Queryable attributes are represented by “named groups” in the regular expressions. For example, if your collection is an ArcGIS geodatabase that contains feature classes and tables that you want to query by name, you could provide [r'(?P<TableName>.+)'] for this parameter. This defines a single path level (because the list has one element), which contains a single queryable attribute (because there is one named group), which is named TableName, which must be at least one character long (because .+ means “one or more characters”). Then, for queryableAttributes, provide (QueryableAttribute('TableName', 'Table name', UnicodeStringTypeMetadata()),). Finally, when calling QueryDatasets(), use an expression like "TableName = 'Foo'". Read only. Minimum length꞉ 1.

Methods

Close

Closes any open files or connections associated with this object and releases any other resources allocated to access it.

DeleteLazyPropertyValue

Deletes the lazy property with the specified name.

GetAllQueryableAttributes

Returns a list of all queryable attributes.

GetLazyPropertyValue

Returns the value of the lazy property with the specified name.

GetNewestDataset

Queries the collection and returns the newest Dataset that matches the search expression.

GetOldestDataset

Queries the collection and returns the oldest Dataset that matches the search expression.

GetQueryableAttribute

Returns the queryable attribute with the specified name.

GetQueryableAttributeValue

Returns the value of the queryable attribute with the specified name.

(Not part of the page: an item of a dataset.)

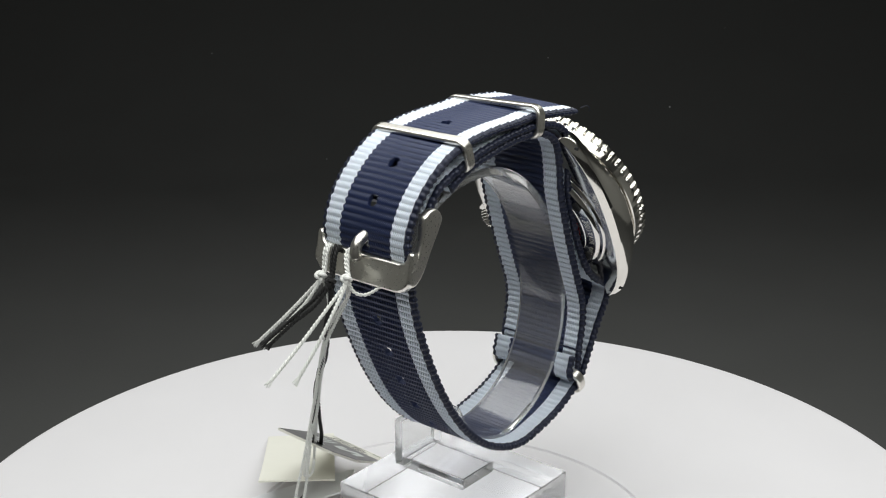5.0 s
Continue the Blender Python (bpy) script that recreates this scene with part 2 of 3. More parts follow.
# ---- display stand ----
C_PATH = [(-18.4, 55.4), (-20.9, 64.7), (-18.8, 74.1), (-12.5, 80.3), (-3.5, 82.9), (6.6, 82.0), (15.7, 77.0), (22.8, 68.9), (27.8, 57.7), (29.4, 47.6), (27.3, 37.4), (21.4, 29.8), (13.0, 25.7), (5.8, 25.4), (-1.4, 28.5), (-6.7, 36.6)]
CX = 3.25


def cuff():
    """An open clear ring, its band between two widths."""
    pts = spline([(0, y, z) for y, z in C_PATH], 1.0)
    bm = bmesh.new()
    rings = []
    x0, x1, th = -1.8, 9.8, 1.7
    for i, p in enumerate(pts):
        t = (pts[min(i + 1, len(pts) - 1)] - pts[max(i - 1, 0)]).normalized()
        nrm = Vector((0, -t.z, t.y))
        sec = [(x0, 0.25), (x0 + 0.25, 0), (x1 - 0.25, 0), (x1, 0.25), (x1, th - 0.25), (x1 - 0.25, th), (x0 + 0.25, th), (x0, th - 0.25)]
        rings.append([bm.verts.new((x, *(p + nrm * d).yz)) for x, d in sec])
    for p, q in zip(rings, rings[1:]):
        for k in range(8):
            bm.faces.new((p[k], p[(k + 1) % 8], q[(k + 1) % 8], q[k]))
    bm.faces.new(rings[0][::-1])
    bm.faces.new(rings[-1])
    bmesh.ops.recalc_face_normals(bm, faces=bm.faces)
    for f in bm.faces:
        if abs(f.normal.x) > 0.9 or len(f.verts) > 4:
            f.material_index = 1
    return bm


def sawn(bm):
    bm.normal_update()
    for f in bm.faces:
        if abs(f.normal.z) < 0.3:
            f.material_index = 1
    return bm


def stand_block():
    """A clear block with softened edges and cloudier sawn sides."""
    return sawn(box(-15.4, 20.6, -16.8, 17.6, -0.45, 15.2, 0.35))


def display_stand():
    s = thing("display_stand", "clear acrylic watch stand with an open cuff on a thick block", "display stand")
    obs = [part("block", stand_block(), [ACRYLIC, ACRYLIC_SIDE], s),
           part("foot_plate", sawn(box(-9.1, 8.2, -3.4, 7.4, 15.25, 17.9, 0.3)), [ACRYLIC_WORN, ACRYLIC_FROST], s),
           part("upright", sawn(box(-11.4, -9.2, -3.2, 8.0, 15.25, 25.9, 0.3)), [ACRYLIC_WORN, ACRYLIC_FROST], s),
           part("cuff", cuff(), [ACRYLIC_WORN, ACRYLIC_EDGE], s, "scuffed clear cuff")]
    for o in obs:
        o.visible_shadow = False
    # added white sheet: bounces light up so the clear block looks bright
    part("base_bounce", box(-15.1, 20.3, -16.5, 17.3, -0.52, -0.47), BOUNCE_WHITE, s, "white sheet added under the clear block to brighten it")
    TURNING.append(s)


display_stand()

# ---- wristwatch ----
TILT = 25.8
DIAL_O = Vector((3.05, 41.55, 71.7))
_c, _s = math.cos(radians(TILT)), math.sin(radians(TILT))
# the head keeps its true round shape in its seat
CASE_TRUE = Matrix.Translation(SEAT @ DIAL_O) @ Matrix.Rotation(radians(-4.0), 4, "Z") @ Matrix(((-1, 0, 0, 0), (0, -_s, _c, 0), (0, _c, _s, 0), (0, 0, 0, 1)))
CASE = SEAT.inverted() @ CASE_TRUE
ROUND = Matrix.Diagonal((0.957, 0.957, 1, 1))
FACE = CASE @ ROUND

watch = thing("wristwatch", "steel diver wristwatch with navy and pale blue striped nylon strap", "watch")
TURNING.append(watch)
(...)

GetQueryableAttributesWithDataType

Returns a list queryable attributes having the specified data type.

HasLazyPropertyValue

Returns True if the specified lazy property has a value.

ImportDatasets

Copies each Dataset in a list into this DatasetCollection.

QueryDatasets

Queries the collection and returns a list of Datasets that match a search expression.

SetLazyPropertyValue

Sets the lazy property with the specified name to the specified value.

TestCapability

Tests whether a capability is supported by this class or an instance of it.